As authors and publishers scramble to get on top of the surging e-book market, I've decided to go it alone. I've secured the e-book rights to my books, and have published my entire backlist via Kindle and Smashwords.
E-books allow me to re-issue books that were published only in hardcover. Now you can find novels like "Bank Job" and "Whipsaw" and the two Drew Gavin mysteries in a more affordable format. Same goes for my humor book, "Trophy Husband."
How affordable? I've published these books at $2.99 each. At that price, a self-published e-book author makes about the same royalty per book (two bucks) as he'd make on a $24 hardcover published in the traditional manner. For the price of two new hardcovers, you could own my whole backlist as e-books.
(One exception here: My car thief novel "Boost" was not self-published. The publisher issued an e-book version and is charging $9.99. I have no control over that.)
I've loaded many of these books over the past few days, so some are still getting their final art and cross-links, and it will take Smashwords a few days to post them all to Barnes and Noble and other online stores. But once e-books are up and available, they require little tending. No warehousing, no distribution problems, no paper.

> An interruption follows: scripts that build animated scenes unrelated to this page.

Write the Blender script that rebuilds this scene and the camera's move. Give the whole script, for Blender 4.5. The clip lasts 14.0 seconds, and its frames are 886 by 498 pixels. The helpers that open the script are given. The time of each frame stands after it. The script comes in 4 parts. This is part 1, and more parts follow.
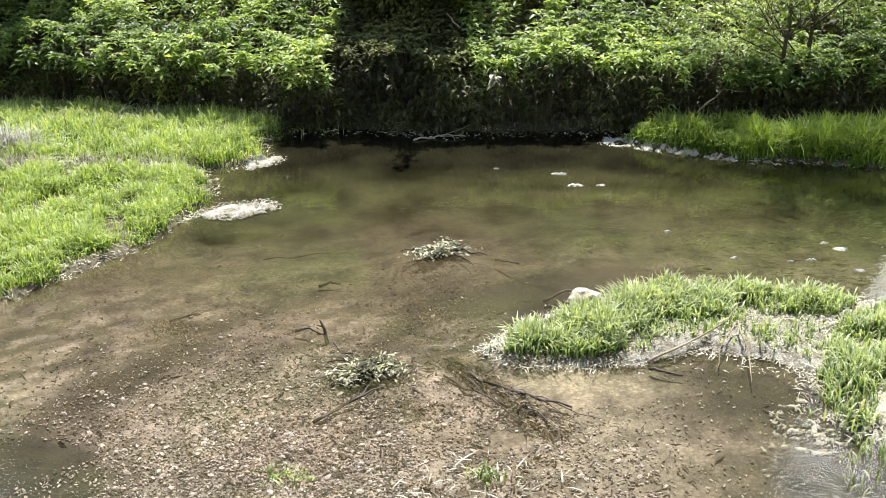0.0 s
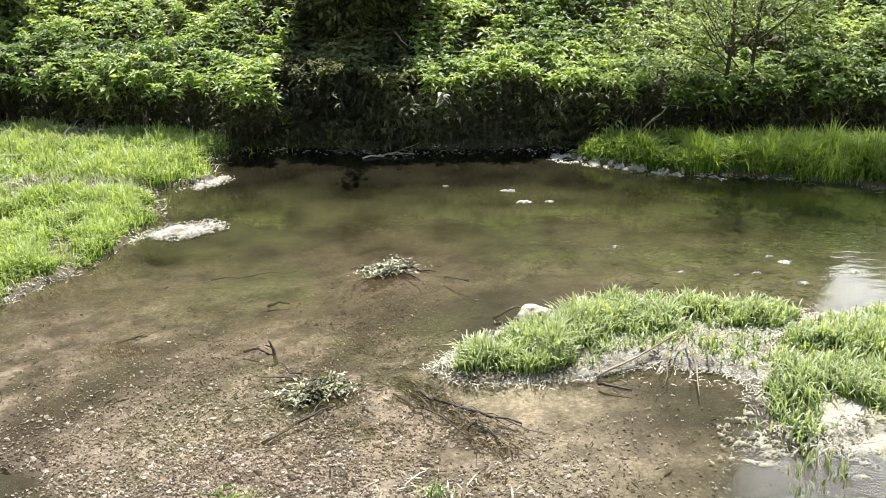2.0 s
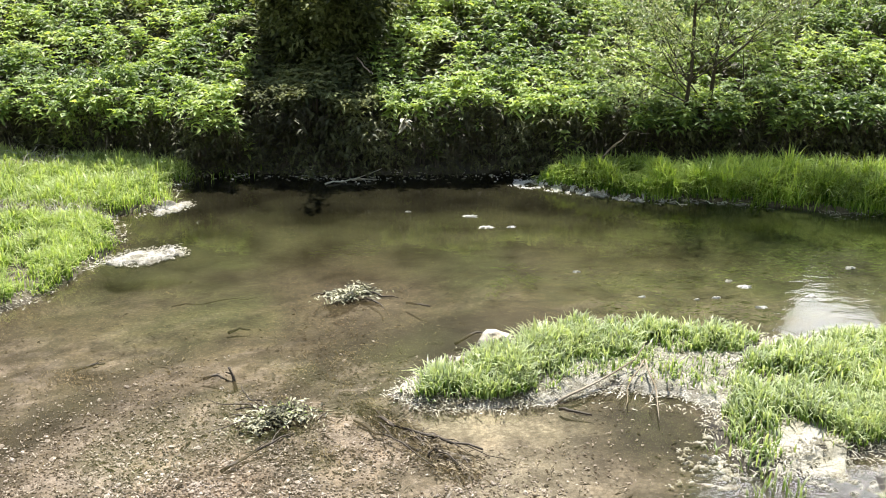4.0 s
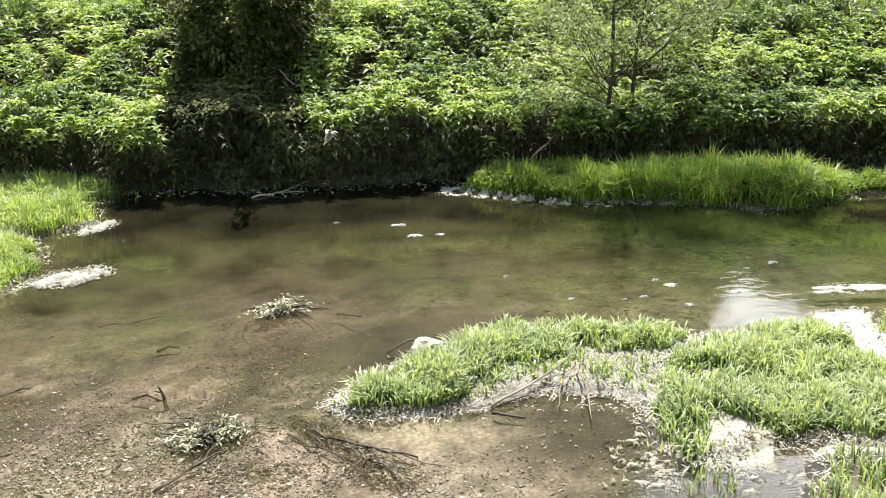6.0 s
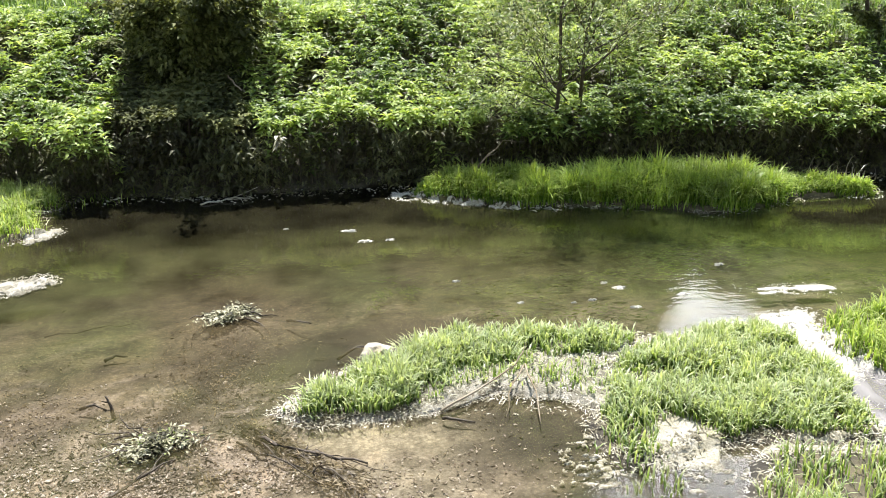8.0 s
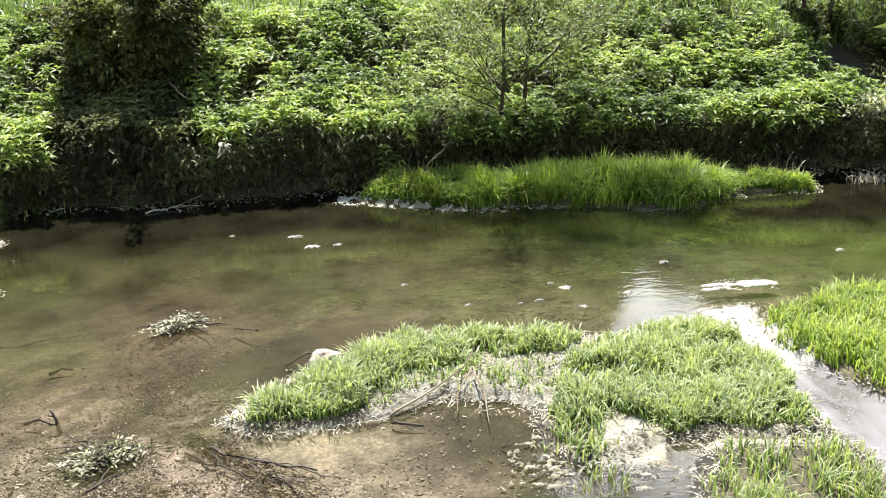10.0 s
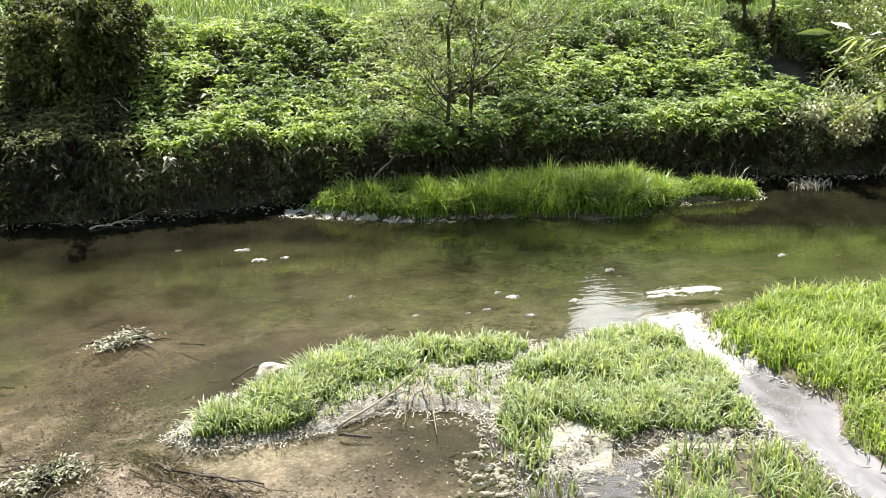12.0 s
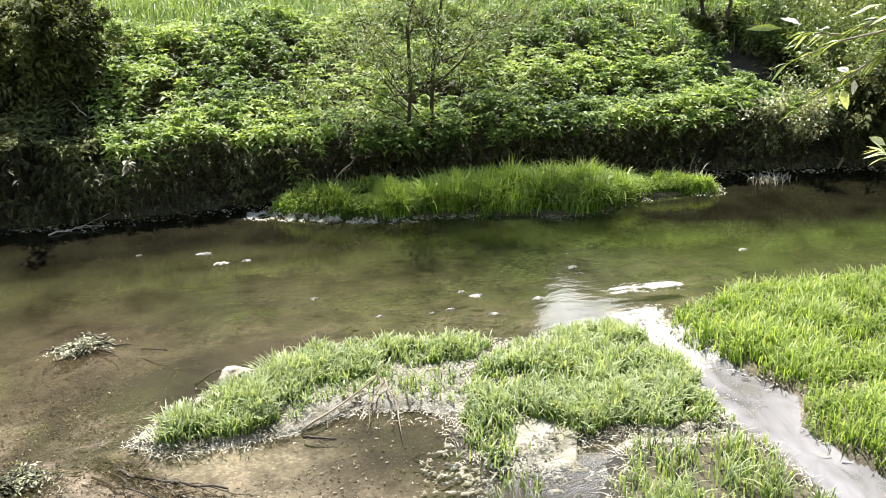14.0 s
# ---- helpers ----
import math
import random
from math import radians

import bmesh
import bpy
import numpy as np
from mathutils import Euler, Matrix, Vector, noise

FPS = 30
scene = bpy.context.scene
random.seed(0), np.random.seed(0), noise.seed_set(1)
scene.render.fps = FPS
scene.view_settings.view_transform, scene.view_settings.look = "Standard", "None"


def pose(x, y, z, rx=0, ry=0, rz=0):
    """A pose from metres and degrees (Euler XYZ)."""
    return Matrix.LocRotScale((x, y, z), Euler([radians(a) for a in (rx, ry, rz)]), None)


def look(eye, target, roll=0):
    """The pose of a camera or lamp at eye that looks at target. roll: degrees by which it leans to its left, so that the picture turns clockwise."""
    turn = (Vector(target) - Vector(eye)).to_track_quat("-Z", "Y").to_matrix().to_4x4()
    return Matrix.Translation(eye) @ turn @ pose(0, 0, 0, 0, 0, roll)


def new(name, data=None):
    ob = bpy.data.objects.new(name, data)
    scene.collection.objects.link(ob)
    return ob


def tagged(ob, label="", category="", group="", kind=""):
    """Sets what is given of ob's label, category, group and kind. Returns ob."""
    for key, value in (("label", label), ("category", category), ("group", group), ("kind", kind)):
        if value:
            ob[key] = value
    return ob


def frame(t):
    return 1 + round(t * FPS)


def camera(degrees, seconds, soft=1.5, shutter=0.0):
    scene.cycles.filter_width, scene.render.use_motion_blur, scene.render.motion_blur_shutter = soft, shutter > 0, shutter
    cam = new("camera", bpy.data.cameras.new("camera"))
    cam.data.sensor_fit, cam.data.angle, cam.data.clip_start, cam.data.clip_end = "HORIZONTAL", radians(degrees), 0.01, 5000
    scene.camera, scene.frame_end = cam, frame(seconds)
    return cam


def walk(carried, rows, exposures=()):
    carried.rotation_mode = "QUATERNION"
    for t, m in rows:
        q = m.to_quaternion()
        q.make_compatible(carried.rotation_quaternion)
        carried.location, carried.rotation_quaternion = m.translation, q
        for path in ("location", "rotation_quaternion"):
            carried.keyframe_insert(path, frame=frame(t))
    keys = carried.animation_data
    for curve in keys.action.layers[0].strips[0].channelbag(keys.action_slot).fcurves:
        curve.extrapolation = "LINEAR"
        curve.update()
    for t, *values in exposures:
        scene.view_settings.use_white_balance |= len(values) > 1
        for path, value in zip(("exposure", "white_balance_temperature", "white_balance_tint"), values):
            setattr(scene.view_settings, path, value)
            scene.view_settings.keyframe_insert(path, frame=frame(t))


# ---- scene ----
# ---- camera and its walk ----
cam = camera(42.81, 14.0, soft=0.95)
PATH = [
    (0.0, look((0.000, 0.000, 4.500), (0.000, 9.125, 0.410), -0.204)),
    (0.5, look((0.021, 0.009, 4.494), (0.103, 9.145, 0.428), -0.145)),
    (1.0, look((0.042, 0.004, 4.497), (0.242, 9.155, 0.469), 0.103)),
    (1.5, look((0.052, 0.003, 4.498), (0.369, 9.160, 0.493), -0.082)),
    (2.0, look((0.046, 0.001, 4.503), (0.453, 9.179, 0.553), 0.103)),
    (2.5, look((0.063, -0.005, 4.497), (0.579, 9.195, 0.609), 0.046)),
    (3.0, look((0.068, -0.005, 4.500), (0.635, 9.213, 0.665), 0.320)),
    (5.5, look((0.131, -0.017, 4.507), (1.256, 9.222, 0.849), 0.278)),
    (6.0, look((0.133, -0.026, 4.509), (1.429, 9.187, 0.844), -0.082)),
    (6.5, look((0.157, -0.032, 4.520), (1.516, 9.166, 0.839), -0.071)),
    (7.0, look((0.164, -0.047, 4.529), (1.643, 9.143, 0.874), 0.171)),
    (7.5, look((0.181, -0.054, 4.527), (1.723, 9.134, 0.893), 0.351)),
    (8.0, look((0.181, -0.053, 4.526), (1.874, 9.111, 0.897), 0.234)),
    (10.5, look((0.258, -0.092, 4.576), (2.463, 8.966, 0.959), -0.036)),
    (11.0, look((0.278, -0.103, 4.574), (2.601, 8.936, 0.983), 0.120)),
    (11.5, look((0.294, -0.113, 4.581), (2.703, 8.911, 1.008), 0.223)),
    (12.0, look((0.298, -0.117, 4.560), (2.808, 8.898, 1.034), -0.056)),
    (12.5, look((0.310, -0.120, 4.561), (2.870, 8.875, 1.019), -0.219)),
    (13.0, look((0.323, -0.120, 4.554), (2.954, 8.858, 1.021), -0.134)),
    (13.5, look((0.337, -0.136, 4.562), (3.075, 8.811, 1.033), -0.339)),
    (14.0, look((0.333, -0.125, 4.559), (3.130, 8.804, 1.031), -0.389)),
]
walk(cam, PATH, exposures=((0.0, 1.1), (3.0, 1.13), (5.5, 1.22), (8.0, 1.22), (10.5, 1.15), (14.0, 1.12)))

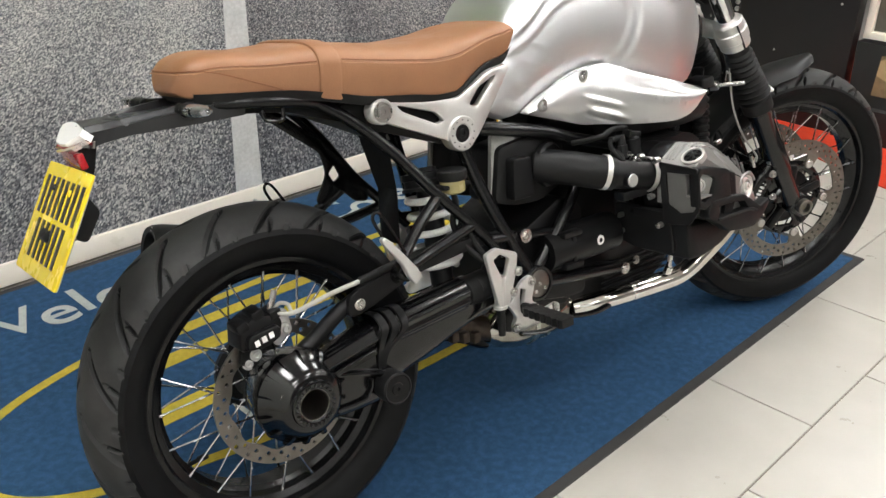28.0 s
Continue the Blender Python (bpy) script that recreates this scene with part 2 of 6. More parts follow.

While I still have manuscripts circulating at the New York publishing houses and many titles still available in paper, I've come to believe that e-books are the future. They make books affordable again. And they allow authors to write whatever we like without worrying that publishers/markets will keep the story from ever reaching readers. How liberating is that?
I've said this before, but it bears repeating. You don't need a Kindle or Nook or other e-reader to enjoy e-books. Download the free Kindle app, and you can read books on your computer or smart phone.
Support your favorite authors. Keep them writing. Buy their e-books.
3 comments:
While I do think that e-books are going to be a major force in the future, I don't think that physical books are going away.
Good to see that folks looking to spend time with Bubba won't have to rummage through used book stores.
this is great news. i wish you luck; how wonderful to be free of the middle person!! I did not know that one did not need a kindle, etc. for reading these on line; thanks for that info. Now i have a lot of your books to catch up on. . Selma
How did you secure rights to your covers? Did your publisher give you permission to use those when your rights reverted?